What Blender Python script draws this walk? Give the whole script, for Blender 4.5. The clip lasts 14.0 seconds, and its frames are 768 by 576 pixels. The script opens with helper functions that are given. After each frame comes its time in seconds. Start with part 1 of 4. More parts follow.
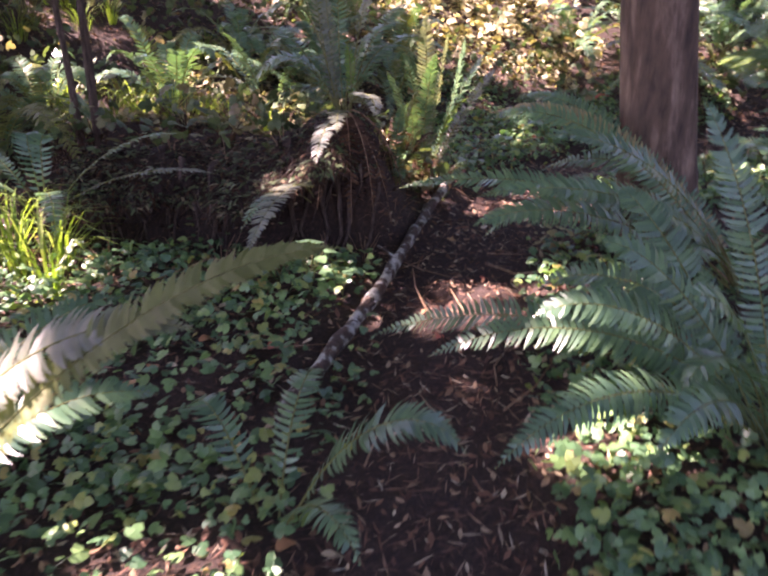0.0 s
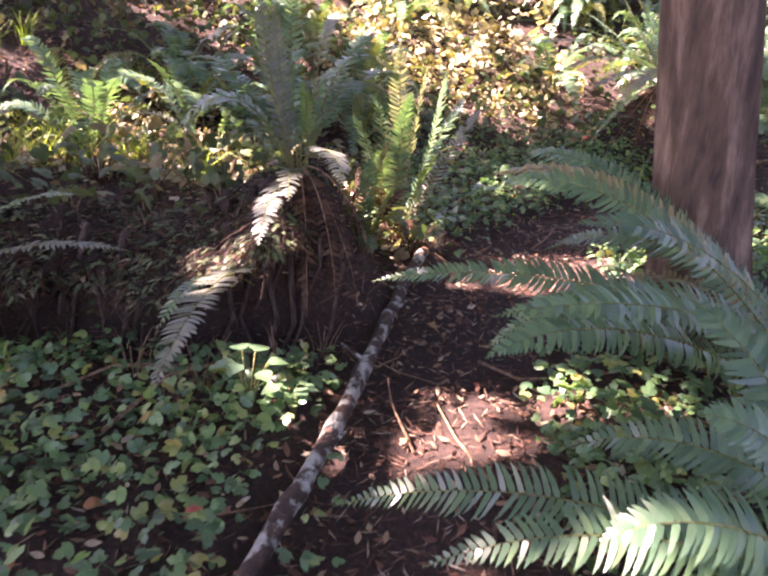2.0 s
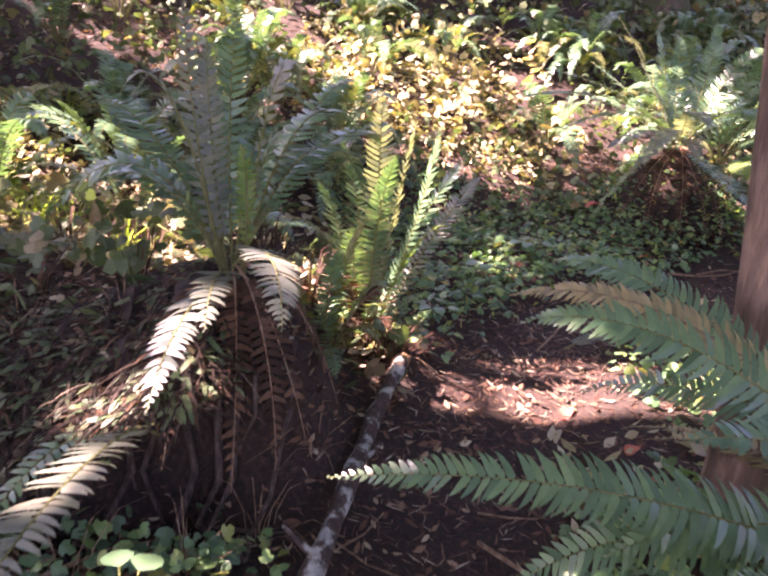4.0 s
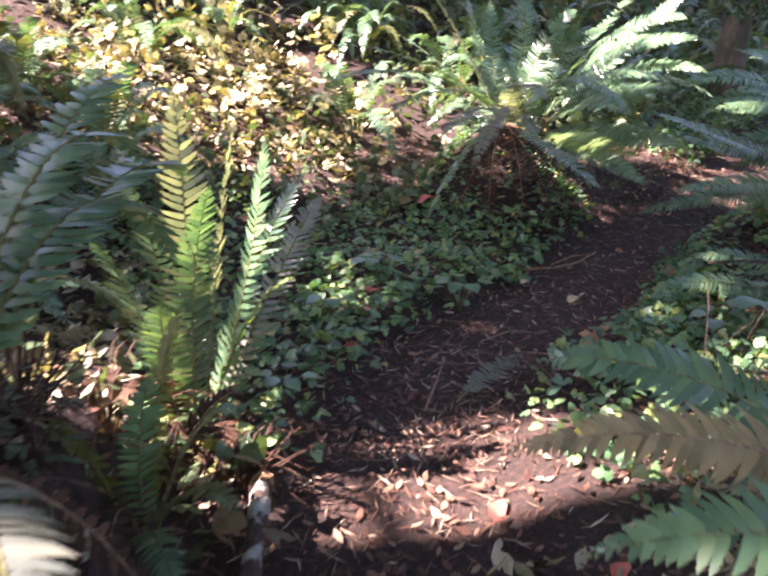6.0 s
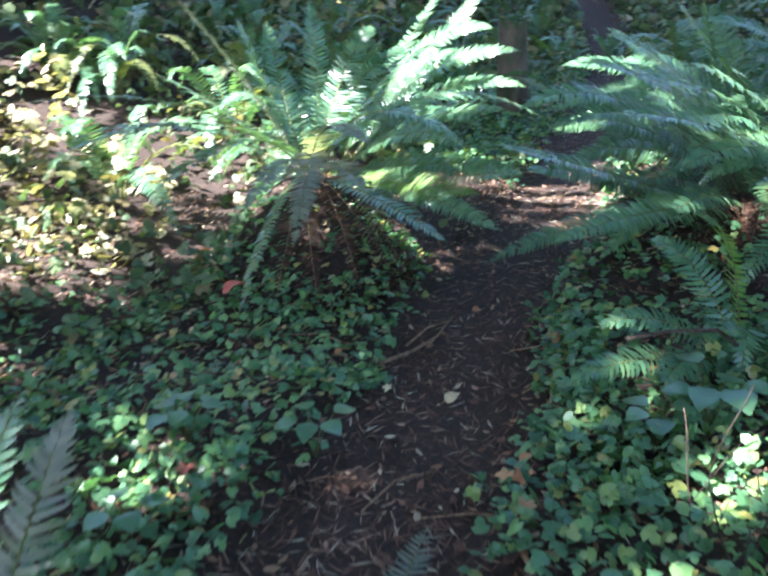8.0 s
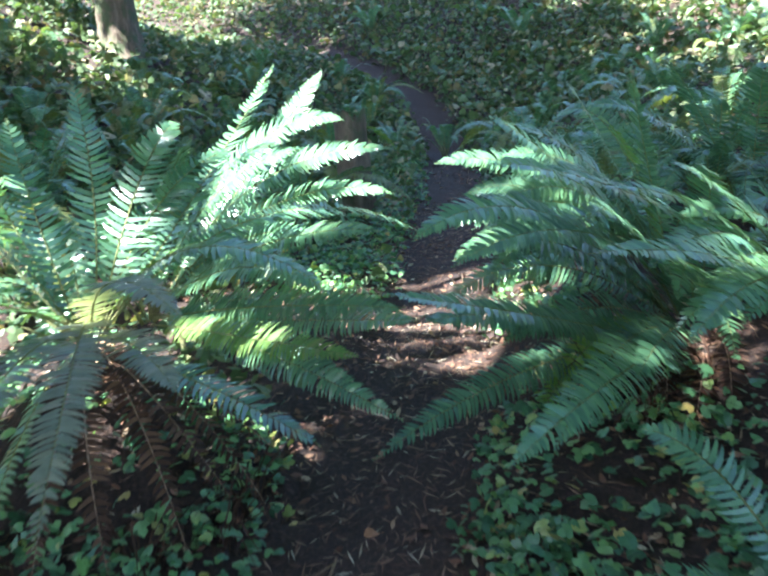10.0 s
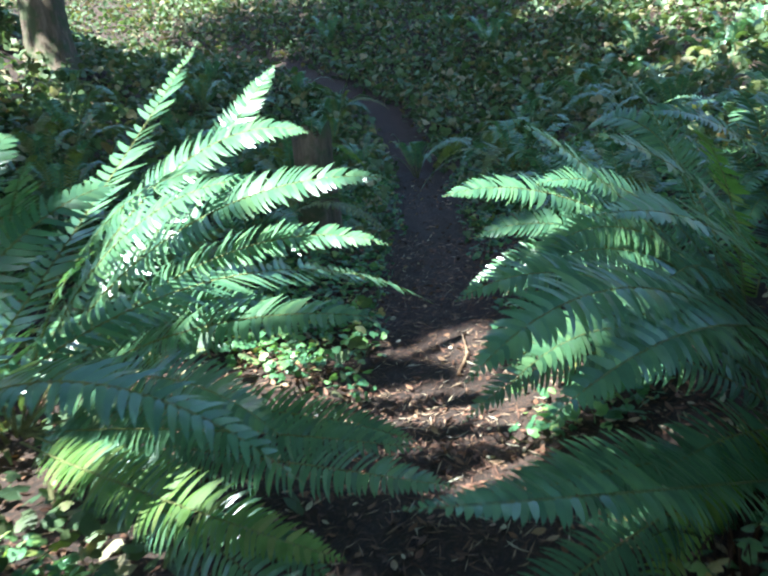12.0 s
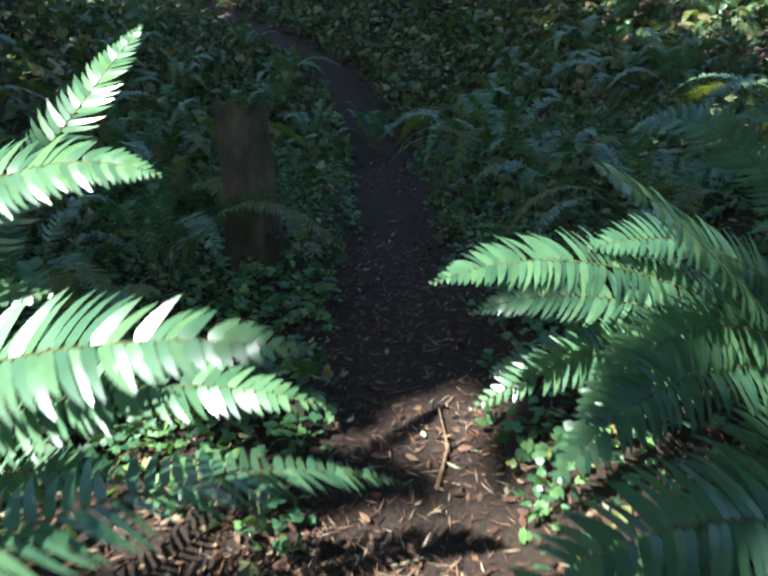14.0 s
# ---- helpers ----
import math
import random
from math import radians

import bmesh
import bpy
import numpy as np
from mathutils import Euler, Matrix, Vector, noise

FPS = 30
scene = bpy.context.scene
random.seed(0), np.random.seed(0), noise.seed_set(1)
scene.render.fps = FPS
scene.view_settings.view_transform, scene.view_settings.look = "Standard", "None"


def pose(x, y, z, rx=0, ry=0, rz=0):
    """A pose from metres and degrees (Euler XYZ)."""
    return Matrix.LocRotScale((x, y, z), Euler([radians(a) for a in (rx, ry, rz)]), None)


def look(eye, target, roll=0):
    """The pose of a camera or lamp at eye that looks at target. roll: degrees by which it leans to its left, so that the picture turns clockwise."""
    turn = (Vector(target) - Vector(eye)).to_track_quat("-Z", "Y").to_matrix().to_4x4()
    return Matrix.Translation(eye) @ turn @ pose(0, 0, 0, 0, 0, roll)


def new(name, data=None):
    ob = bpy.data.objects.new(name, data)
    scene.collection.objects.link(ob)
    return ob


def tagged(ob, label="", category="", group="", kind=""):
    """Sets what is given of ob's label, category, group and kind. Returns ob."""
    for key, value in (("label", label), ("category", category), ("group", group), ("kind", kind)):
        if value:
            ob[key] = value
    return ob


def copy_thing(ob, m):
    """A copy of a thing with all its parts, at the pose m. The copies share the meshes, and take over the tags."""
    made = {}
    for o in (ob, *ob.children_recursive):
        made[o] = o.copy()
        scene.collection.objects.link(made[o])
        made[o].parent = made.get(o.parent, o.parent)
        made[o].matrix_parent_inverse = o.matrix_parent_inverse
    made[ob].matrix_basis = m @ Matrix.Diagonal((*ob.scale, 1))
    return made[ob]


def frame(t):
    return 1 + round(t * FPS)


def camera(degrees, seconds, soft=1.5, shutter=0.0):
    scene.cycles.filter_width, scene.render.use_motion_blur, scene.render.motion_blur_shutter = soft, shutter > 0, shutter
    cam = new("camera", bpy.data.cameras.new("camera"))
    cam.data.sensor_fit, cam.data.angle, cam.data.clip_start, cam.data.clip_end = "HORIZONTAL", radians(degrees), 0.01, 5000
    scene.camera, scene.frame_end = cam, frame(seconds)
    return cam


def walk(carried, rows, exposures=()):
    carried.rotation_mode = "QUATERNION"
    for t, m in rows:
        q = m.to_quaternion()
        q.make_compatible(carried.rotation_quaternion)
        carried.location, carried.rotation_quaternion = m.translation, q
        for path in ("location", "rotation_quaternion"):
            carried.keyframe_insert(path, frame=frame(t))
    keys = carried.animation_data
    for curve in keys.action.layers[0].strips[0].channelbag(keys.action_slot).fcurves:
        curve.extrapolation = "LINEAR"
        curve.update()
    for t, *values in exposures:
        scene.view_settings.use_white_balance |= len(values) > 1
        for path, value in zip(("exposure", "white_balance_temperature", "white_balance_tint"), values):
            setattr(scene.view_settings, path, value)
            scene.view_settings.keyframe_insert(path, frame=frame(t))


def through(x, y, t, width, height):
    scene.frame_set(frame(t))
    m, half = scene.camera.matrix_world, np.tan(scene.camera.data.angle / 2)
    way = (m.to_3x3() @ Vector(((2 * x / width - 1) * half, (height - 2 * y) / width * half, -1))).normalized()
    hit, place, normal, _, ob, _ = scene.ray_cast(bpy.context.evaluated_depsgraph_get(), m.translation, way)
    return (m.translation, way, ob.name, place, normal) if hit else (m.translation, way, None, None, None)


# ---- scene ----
cam = camera(56.0, 14.0, soft=2.4, shutter=0.5)
PATH = [
    (0, (0.0, 0.0, 1.5), (0.0, 1.827, 0.687), 0.0),
    (0.5, (0.052, 0.265, 1.504), (0.046, 2.104, 0.716), 4.1),
    (1, (0.065, 0.443, 1.501), (0.065, 2.3, 0.758), 5.1),
    (1.5, (-0.017, 0.678, 1.49), (0.028, 2.54, 0.76), 2.7),
    (2, (-0.034, 0.848, 1.471), (0.087, 2.697, 0.716), 1.7),
    (2.5, (0.026, 1.087, 1.477), (0.149, 2.955, 0.775), 4.2),
    (5, (0.004, 2.11, 1.441), (0.376, 3.965, 0.79), 2.9),
    (5.5, (-0.03, 2.363, 1.427), (0.567, 4.153, 0.763), 1.0),
    (6, (0.026, 2.591, 1.41), (0.762, 4.323, 0.734), 1.7),
    (6.5, (0.125, 2.796, 1.427), (0.952, 4.494, 0.769), 2.0),
    (7, (0.168, 3.07, 1.428), (1.192, 4.656, 0.769), -1.0),
    (7.5, (0.262, 3.31, 1.429), (1.41, 4.803, 0.753), -2.4),
    (8, (0.417, 3.551, 1.463), (1.636, 5.002, 0.824), -2.7),
    (8.5, (0.537, 3.834, 1.473), (1.928, 5.132, 0.857), -5.9),
    (9, (0.744, 4.049, 1.481), (2.233, 5.235, 0.869), -4.4),
    (9.2, (0.846, 4.115, 1.484), (2.35, 5.312, 0.933), -3.8),
    (11.3, (1.765, 4.96, 1.489), (3.392, 6.052, 1.091), -5.5),
    (11.5, (1.836, 5.002, 1.488), (3.467, 6.088, 1.089), -5.3),
    (12, (2.072, 5.14, 1.485), (3.717, 6.205, 1.084), -4.6),
    (12.5, (2.298, 5.263, 1.505), (3.952, 6.307, 1.089), -3.5),
    (13, (2.519, 5.423, 1.535), (4.197, 6.412, 1.081), -5.1),
    (13.5, (2.771, 5.541, 1.56), (4.447, 6.501, 1.043), -4.0),
    (14, (2.998, 5.673, 1.612), (4.678, 6.626, 1.091), -3.2),
]
walk(cam, [(t, look(eye, target, roll)) for t, eye, target, roll in PATH],
     [(0, 3.65, 7000, 54), (0.5, 4.15, 7300, 56), (1.2, 4.0, 7300, 55), (2.5, 4.2, 7200, 55), (5.2, 4.1, 7400, 58), (6.0, 3.85, 6700, 42), (7.0, 4.0, 5750, 17), (9.0, 4.15, 5600, 10), (12.0, 3.4, 5500, -1), (14.0, 2.6, 5750, 0)])

# ---- world, sun ----
SUN_FROM = Vector((-0.76, 0.16, 0.95)).normalized()
world = bpy.data.worlds.new("forest_sky")
scene.world = world
world.use_nodes = True
wn = world.node_tree
sky = wn.nodes.new("ShaderNodeTexSky")
sky.sky_type = "NISHITA"
sky.sun_disc = False
sky.sun_elevation = math.asin(SUN_FROM.z)
sky.sun_rotation = math.atan2(SUN_FROM.x, SUN_FROM.y)
wn.nodes["Background"].inputs["Strength"].default_value = 0.06
wn.links.new(sky.outputs[0], wn.nodes["Background"].inputs["Color"])
sun = new("sun", bpy.data.lights.new("sun", "SUN"))
sun.data.energy = 3.6
sun.data.angle = radians(0.5)
sun.data.color = (1.0, 0.95, 0.86)
sun.matrix_world = look(SUN_FROM * 30, (0, 0, 0))


# ---- materials ----
def material(name):
    m = bpy.data.materials.new(name)
    m.use_nodes = True
    return m, m.node_tree.nodes, m.node_tree.links, m.node_tree.nodes["Principled BSDF"]


def ramp(nodes, links, source, stops):
    r = nodes.new("ShaderNodeValToRGB")
    while len(r.color_ramp.elements) < len(stops):
        r.color_ramp.elements.new(0.5)
    for e, (at, c) in zip(r.color_ramp.elements, stops):
        e.position, e.color = at, (*c, 1)
    links.new(source, r.inputs[0])
    return r.outputs[0]


def noise_tex(nodes, links, scale, detail=6, rough=0.6, kind="Object"):
    co = nodes.new("ShaderNodeTexCoord")
    n = nodes.new("ShaderNodeTexNoise")
    n.inputs["Scale"].default_value, n.inputs["Detail"].default_value, n.inputs["Roughness"].default_value = scale, detail, rough
    links.new(co.outputs[kind], n.inputs["Vector"])
    return n.outputs["Fac"]


def mixed(nodes, links, fac, a, b, how="MIX"):
    m = nodes.new("ShaderNodeMix")
    m.data_type, m.blend_type = "RGBA", how
    for sock, v in ((m.inputs["Factor"], fac), (m.inputs["A"], a), (m.inputs["B"], b)):
        if isinstance(v, (int, float)):
            sock.default_value = v
        elif isinstance(v, tuple):
            sock.default_value = (*v, 1)
        else:
            links.new(v, sock)
    return m.outputs["Result"]


def bumped(nodes, links, bsdf, height, strength, distance):
    b = nodes.new("ShaderNodeBump")
    b.inputs["Strength"].default_value, b.inputs["Distance"].default_value = strength, distance
    links.new(height, b.inputs["Height"])
    links.new(b.outputs[0], bsdf.inputs["Normal"])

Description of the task
Check each line in the listing above for the string "made", then report how many lines contain it, with no other text.

Final result
7